At the turn of the first millenium, high in the jungles of Central America, the Maya built a civilization with writing and cities larger than any in continental Europe, though they had only a Stone Age technology to work with. The civilization was on its last legs by the time the Spanish arrived, but it's worth knowing about. A spring break in Cancun would get you near late sites like Tulum or even Chichen Itza, but you'll have to go to Guatemala to see the great classic site of Tikal.
Monday, November 17
Voyage to an Underworld: Fathers and Sons

(read 3076-3092) The Spanish burnt almost all the Mayan books, but some of their sacred stories are preserved in the Popul Vuh. They take us into a very different mythic world, in which the hero twins Hunahpu and Xbalanque travel to the underworld of Xibalba to avenge the death of their father, One Hunahpu, and their uncle Seven Hunahpu, and the hand of its lords, One Death and Seven Death. Along the way, they defeat the evil Seven Macaw. Their mother, Blood Moon, was herself the daughter of a lord of Xibalba, Blood Gatherer. Our selections also tell of the creation of the world and men under the direction of the Sovreign Plumed Serpent.
Wednesday, November 19
How Was Your Date Last Night?

Lady Murasaki, Tale of Genji, 4 (read 2204-2224): Success has dulled Genji's interest in the lady of Rokujo and his love for his stepmother Fujitsubo seems hopeless, so he is intrigued when he and his attendant Koremitsu come across the curiously submissive lady of the evening faces, though it takes him quite a while to discover her true identity from her nurse Ukon. The affair does not turn out well.

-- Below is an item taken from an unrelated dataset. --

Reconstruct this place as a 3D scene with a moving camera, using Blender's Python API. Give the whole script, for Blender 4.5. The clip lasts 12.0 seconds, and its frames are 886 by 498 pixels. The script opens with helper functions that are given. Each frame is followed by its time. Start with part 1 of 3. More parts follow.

Genji mourns sincerely, though not without trying to give some other women the idea that they are the cause of his sorrow.
Friday, November 21
A Lady of the Court

(read 2270-2300) Sei Shonagon was a contemporary of Lady Murasaki. Her Pillow Book and its attitudes toward love and romance may help you understand Genji's amorous career. She and Lady Murasaki knew (and did not much like) each other.
Monday, November 24
A City Boy at Seaside

Lady Murasaki, Tale of Genji, 12 (read 2224-43) Genji's beds the wrong woman once too often--Oborozukiyo, sister of his great enemy Kokiden, a woman promised to Kokiden's son, the new emperor. Genji must go into exile at Suma, where he mopes around and actually attempts to be faithful to his beloved Murasaki..
Wednesday 26
A Visit to Denmark

(read 1626-81) Greek literature begins with Homer, English literature begins with the anonymous Anglo Saxon poet who wrote the epic tale of Beowulf. Our text has a wonderful new translation by a Nobel laureate contemporary poet, Seamus Heaney. In the first part, our hero, a warrior of the Geats, comes to the aid of the Danish king Hrothgar, whose great hall (Hereot) is being terrorized at night by the monster Grendel. He is received well by Hrothgar and Queen Wealtheow, though taunted by an inhospitable warrior named Unferth. Beowulf kills Grendel and then Grendel's avenging mother and returns in triumph with gifts for his own king, Hygelac.
THANKSGIVING HOLIDAY
Monday, December 1
Into the Depths

(read 1681-1702) In our second episode, Beowulf is now an old man and king of the Geats. For his people's sake, he must battle a dragon. Of his thanes, only Wiglaf is any help when the showdown comes.
Wednesday, December 3
The Ex Governor's Daughter
Lady Murasaki, Tale of Genji, 13 (read 2243-2260) Boredom and a vision prompt Genji to move his place of exile to the Akashi coast. His host has a daughter. Genji finds his exile less boring. Given his overall character, it is surprising he stayed faithful as long as he did.
Friday, December 5
Fathers and Sons: Revenge

(read 2821-2886) Shakespeare's Hamlet fits the theme too well to omit. In the first three acts, we begin with Hamlet mourning the death of his father and the remarriage of his mother Gertrude to his uncle Claudius and end with his killing Polonius, the father of his girlfriend Ophelia and Laertes.
Monday, December 8
Fathers and Sons: More Revenge

(read 2886-2918) By the end of Hamlet the stage is littered with bodies, though his friend Horatio and his other self, Fortinbras, survive. Who have we forgotten here? Oh, Rosencrantz and Guilderstern, of course. They're dead, too.
Wednesday, December 10
One Last Glimpse

Lady Murasaki, Tale of Genji, 25 (read 2260-70) Back at court, Genji is once more raising a young woman while coveting her himself. This time it is Tamakazura, the daughter of To no Chujo and the lady of the evening faces. She plays with Yugiri, Genji's son by Aoi, and he dangles the girl in front of his brother, Prince Hotaru. In the meantime, Murasaki is now busy raising the Akashi lady's daughter. The discussion of fiction may give us a hint as to what Lady Murasaki thought she herself was doing.
Friday, December 12
What Ever Happened to Genji?

Catch up on your reading while your professor gives you the rest of the story--or parts of it.
Monday, December 15 Review
Your kindly old professor won't assign you any more reading this close to final examinations. On the other hand, he is giving you a final.